Chicken-Fried News: The Great Gatso

Chicken-Fried News has decidedly dystopian reading habits. In late summer, the CFN news team started a book club in which we read apocalyptic hellscape literature like Margaret Atwood’s The Handmaid’s Tale and Tom Brady’s The TB12 Method: How to Achieve a Lifetime of Sustained Peak Performance. But the book that gave staffers nightmares was Neal Stephenson’s Snow Crash, which imagined, among other things, a privatized America where corporations dominate law enforcement.

As with most great dystopian visions, the power of the nightmare lies in its connections to our present, and in Oklahoma, your Big Brother future is now. According to The Oklahoman, a company called Gatso USA contracts with the Oklahoma District Attorneys Council [DAC] to use license plate scanners to catch uninsured drivers.

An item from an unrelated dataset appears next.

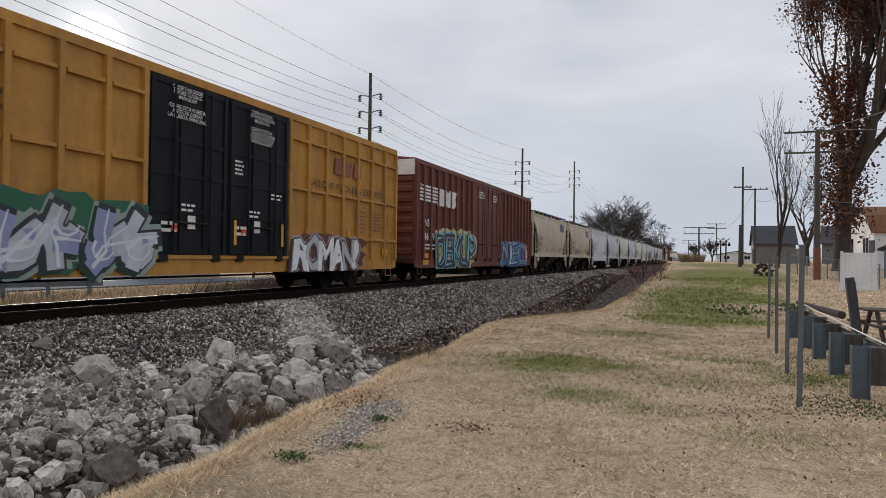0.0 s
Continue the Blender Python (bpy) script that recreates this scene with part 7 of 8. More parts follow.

Gatso USA is a division of Sweden-based Sensys Gatso, which sounds like the name of an arms dealer from Tatooine. When Gatso catches someone driving without insurance, they send the motorist a letter notifying them of the legal requirement to properly insure their vehicles and charge them a $184 fee. Gatso gets $80, the DAC gets $84 and the rest goes to administrative costs and a state pension fund for law enforcement, which is supposed to make it feel warm and fuzzy, like a puppy hiding from the mechanized security forces patrolling a blighted future world.

CFN thought the letter sounded kind of like a traffic ticket. Sure, it’s issued by a company hailing from the land of difficult-to-assemble furniture instead of Oklahoma law enforcement, but it’s still a ticket or a citation, right?

“It’s not a ticket or a citation,” said DAC executive coordinator Trent Baggett in an interview with The Oklahoman, because of course he said that. “It’s a letter stating, ‘Our records show you do not have insurance.’” And charging you $184.

Gatso is getting attention these days via class-action lawsuits, which are pending against them in Iowa, Florida, Georgia and Alabama, where good ol’ boys worry this high-tech Boss Hogg will catch the General Lee before it can get over the creek bed.

CFN strongly believes it is important for all motorists to be insured – it’s a public safety issue. But the $2 million Gatso deal feels like a near-future cyber-boondoggle. Legislators should provide more funding to the Department of Public Safety to police insurance shirkers so we’re not subject to the electronic eyes of our Swedish overlords.